One doesn't have to follow the same-sex marriage debate for long to recognize a strain of human tendencies with which I became familiar as an ideological minority in the college classroom.
As I duked it out with the professor, most of the students would rush to take his or her side (silence from others being an indicator that they may have feared to take mine), and any excuse to affirm their position would spark a declaration of the form, "See! That's conclusive." Sometimes the catalyst was a reasonable (but not decisive) point, but just as often it was a wholly inadequate analogy or even just a superficial semantic twisting of my own arguments.
Such is the Providence Journal's seconding of former U.S. Congressman and former Libertarian presidential candidate Bob Barr's recent op-ed arguing for repeal of the Defense of Marriage Act (DOMA). Barr's key point is utterly nonsensical:
In effect, DOMA's language reflects one-way federalism: It protects only those states that don't want to accept a same-sex marriage granted by another state.

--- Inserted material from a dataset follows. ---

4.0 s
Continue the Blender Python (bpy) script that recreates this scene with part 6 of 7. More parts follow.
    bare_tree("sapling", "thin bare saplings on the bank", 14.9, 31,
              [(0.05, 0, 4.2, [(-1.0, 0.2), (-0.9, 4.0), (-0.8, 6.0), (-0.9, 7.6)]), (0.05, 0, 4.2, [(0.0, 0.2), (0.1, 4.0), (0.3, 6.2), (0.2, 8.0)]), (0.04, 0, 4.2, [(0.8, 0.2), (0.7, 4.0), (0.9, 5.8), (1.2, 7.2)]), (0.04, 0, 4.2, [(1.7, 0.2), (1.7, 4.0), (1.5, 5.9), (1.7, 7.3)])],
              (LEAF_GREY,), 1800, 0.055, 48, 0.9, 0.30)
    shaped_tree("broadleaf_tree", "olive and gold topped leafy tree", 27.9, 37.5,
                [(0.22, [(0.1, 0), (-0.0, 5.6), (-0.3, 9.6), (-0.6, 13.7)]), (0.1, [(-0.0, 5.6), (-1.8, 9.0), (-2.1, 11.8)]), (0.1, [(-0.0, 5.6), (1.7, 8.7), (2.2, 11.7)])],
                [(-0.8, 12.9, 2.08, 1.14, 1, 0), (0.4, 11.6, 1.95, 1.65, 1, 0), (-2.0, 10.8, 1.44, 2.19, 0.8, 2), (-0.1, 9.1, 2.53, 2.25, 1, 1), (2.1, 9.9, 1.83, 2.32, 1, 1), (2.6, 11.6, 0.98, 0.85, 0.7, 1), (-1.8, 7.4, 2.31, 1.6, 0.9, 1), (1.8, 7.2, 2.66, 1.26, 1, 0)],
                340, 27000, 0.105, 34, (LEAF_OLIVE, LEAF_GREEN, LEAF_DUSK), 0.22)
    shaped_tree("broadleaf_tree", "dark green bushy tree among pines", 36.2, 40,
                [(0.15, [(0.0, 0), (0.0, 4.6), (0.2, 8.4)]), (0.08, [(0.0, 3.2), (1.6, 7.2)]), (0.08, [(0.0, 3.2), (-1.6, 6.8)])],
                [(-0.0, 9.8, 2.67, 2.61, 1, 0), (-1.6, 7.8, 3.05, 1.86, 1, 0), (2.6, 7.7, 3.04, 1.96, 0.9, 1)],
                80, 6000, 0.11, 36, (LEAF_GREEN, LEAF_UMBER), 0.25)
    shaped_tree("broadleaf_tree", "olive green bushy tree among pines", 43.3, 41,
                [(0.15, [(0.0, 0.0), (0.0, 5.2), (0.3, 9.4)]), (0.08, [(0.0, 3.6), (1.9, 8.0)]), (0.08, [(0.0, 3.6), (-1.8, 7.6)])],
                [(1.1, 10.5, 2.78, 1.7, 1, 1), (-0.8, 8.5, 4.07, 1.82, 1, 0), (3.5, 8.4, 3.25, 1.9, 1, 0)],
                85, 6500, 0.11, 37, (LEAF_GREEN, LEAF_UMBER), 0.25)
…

The Full Faith and Credit clause of the U.S. Constitution doesn't need to be guided in two directions on this matter. It simply isn't plausible to suggest that states that want to recognize same-sex marriage might be forced not to because another state does not.
There are only two actual reasons to support the repeal of DOMA. The first is to curry political favor with the homosexual movement and those who like to feel as if they can play the Right Side of History game on their behalf. The second is to enable the judiciary to force a radical change in the definition of marriage from coast to coast, thus enabling elected officials to allow their proclaimed personal view of marriage to be subverted in a way that leaves their hands clean.
In the process, mounds of verbiage are being piled up to excuse the imposition of a policy preference based on emotion, not reason, and to obscure the implication that supporters, while they may believe democracy to be a nifty principle, are much more interested in crafting the laws to suit their own tastes than supporting their fellow Americans' right to shape their own civil society.
Since becoming a libertarian, Barr learned a little something about the stupidity of legislation restricting people's rights because of their sexual orientation. Did he bolt the GOP because he got tired of playing that card?
Conservatism and libertarianism do not have to be mutually exclusive - Barr's proving it. It's not like he became a flaming liberal overnight.